Unknown Speaker 15:15
It’s multi sensory. It’s a hobby, but it also feeds back into everything else I do.
Unknown Speaker 15:25
Great and final stretch, what inspires you?
Unknown Speaker 15:31
I love seeing paintings in museums. When I was an art student in the 80s,
Unknown Speaker 15:39
many people said that painting was dead. That’s kind of hard to believe now, because clearly it’s not dead,
Unknown Speaker 15:46
and it kept growing and changing and getting more interesting. But at the time, people thought that minimalism and political art had killed painting, that painting was a kind of corrupt bourgeois commodity,
Unknown Speaker 16:04
but actually painting just keep keeps on moving.
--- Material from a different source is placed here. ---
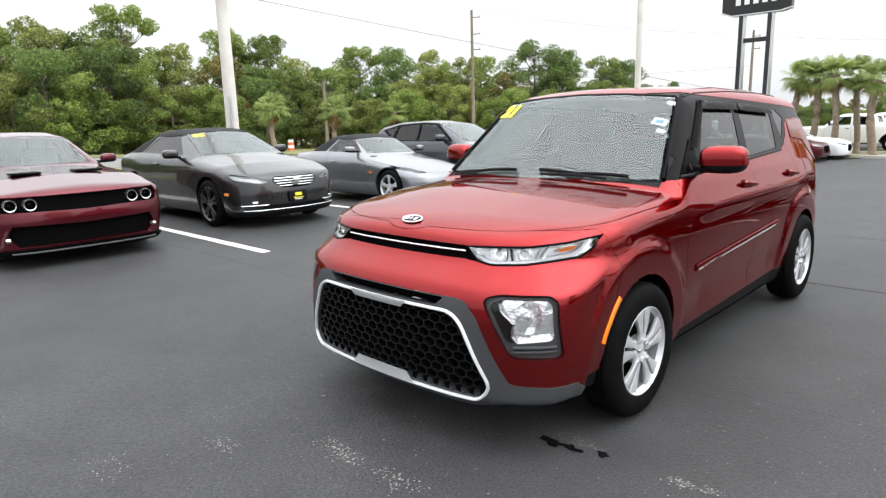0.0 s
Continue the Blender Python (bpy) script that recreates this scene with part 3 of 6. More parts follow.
def seat(parent, x, y, mat, width=0.5, wide=False):
    """A car seat: cushion, back and head restraint(s)."""
    s = new("seat")
    s.parent = parent
    b = box((width, 0.52, 0.16), (x, y, 0.62), 0.05)
    part("cushion", b, mat, s, smooth=True)
    b = box((width, 0.15, 0.62), (0, 0, 0.31), 0.06, m=Matrix.Translation((x, y + 0.24, 0.62)) @ Matrix.Rotation(radians(-14), 4, "X"))
    part("backrest", b, mat, s, smooth=True)
    for hx in ((x - width * 0.27, x + width * 0.27) if wide else (x,)):
        b = box((0.26, 0.10, 0.18), (hx, y + 0.44, 1.34), 0.045)
        lathe([(0.006, 1.18), (0.006, 1.28)], 8, "z", bm=b, m=Matrix.Translation((hx - 0.06, y + 0.43, 0)))
        lathe([(0.006, 1.18), (0.006, 1.28)], 8, "z", bm=b, m=Matrix.Translation((hx + 0.06, y + 0.43, 0)))
        part("head_restraint", b, mat, s, smooth=True)


def door_mirror(car, side, at, shell_mat, w=0.21, h=0.15, d=0.14, soft=0.62):
    """A door mirror: painted cap, black base, arm and looking glass."""
    holder = new("door_mirror")
    holder.parent = car
    holder.matrix_basis = Matrix.Translation(at) @ Matrix.Diagonal((side, 1, 1, 1))
    cap = bmesh.new()
    bmesh.ops.create_uvsphere(cap, u_segments=28, v_segments=18, radius=0.5)
    for v in cap.verts:
        c = v.co * 2
        p = Vector([math.copysign(abs(k) ** soft, k) for k in c])
        v.co = Vector((p.x * w / 2, p.y * d / 2, p.z * h / 2))
        v.co.y += 0.05 * (v.co.x / w) + 0.02
        if v.co.y > 0.055:
            v.co.y = 0.055
    lower = cap.copy()
    bmesh.ops.bisect_plane(cap, geom=cap.verts[:] + cap.edges[:] + cap.faces[:], plane_co=(0, 0, -h * 0.16), plane_no=(0, 0, 1), clear_inner=True)
    part("mirror_cap", cap, shell_mat, holder, smooth=True)
    bmesh.ops.bisect_plane(lower, geom=lower.verts[:] + lower.edges[:] + lower.faces[:], plane_co=(0, 0, -h * 0.17), plane_no=(0, 0, 1), clear_outer=True)
    bmesh.ops.scale(lower, vec=(0.97, 0.97, 0.9), verts=lower.verts)
    box((0.20, 0.055, 0.035), (-w * 0.62, 0.03, -h * 0.33), 0.012, bm=lower)
    part("mirror_base", lower, PLASTIC, holder, smooth=True)
    glass = prism(rounded([(-w * 0.43, -h * 0.33), (w * 0.43, -h * 0.33), (w * 0.43, h * 0.38), (-w * 0.43, h * 0.38)], 0.03), 0.004, "xz", m=Matrix.Translation((0, 0.054, 0)))
    part("mirror_glass", glass, CHROME, holder)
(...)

And as a designer, I feel really inspired to go see paintings and enjoy them and look at how they’re made and how they communicate, whether they’re abstract or figurative,
Unknown Speaker 16:22
greater, 19. 19. Any advice you’d like to share?
Unknown Speaker 16:29
I’d say, have fun.
Unknown Speaker 16:32
Find joy.
Unknown Speaker 16:35
I find that having
Unknown Speaker 16:39
creative hobbies, like for me, baking right now or or painting, since I don’t do that professionally, is really important, and as I get older, I wish I had spent more time in my life pursuing the things that are really joyful. There are times when you really do have to focus on the needs of other people or on surviving economically. So my advice is that when you do have an opening, when you can experience joy for yourself and do and make things that you want to do, try to take that opportunity and not feel guilty about it, those moments are yours.
Unknown Speaker 17:24
Great. And finally, number 20, how can our listeners keep tabs on you? Do you have maybe a note for people first discovering you, and maybe people who have known about your work for a while?
Unknown Speaker 17:35
Sure? Well, you can read my books. I’ve written over 30 books about design, again, the most popular one is called thinking with type, and a new edition is coming out in March. I’ve also have really fun reels on Instagram about typography. So you can follow me at Ellen Lupton, and it’s, it’s kind of
Unknown Speaker 17:59
a fun way to learn stuff about type in a really cute, quick medium. Lots of joy there. And if you want to learn more, you could also take my online courses on domestic and Skillshare.
Unknown Speaker 18:14
Awesome, awesome. Well, thank you so much for being on the show. You know, it’s such a you call it basic, but I love the way you communicate. It’s a big inspiration for me and I bet for a lot of our listeners. So thank you so much for being on
Unknown Speaker 18:26
That’s great. Thank you for having me, Thomas. I really appreciate it. Thanks. Bye.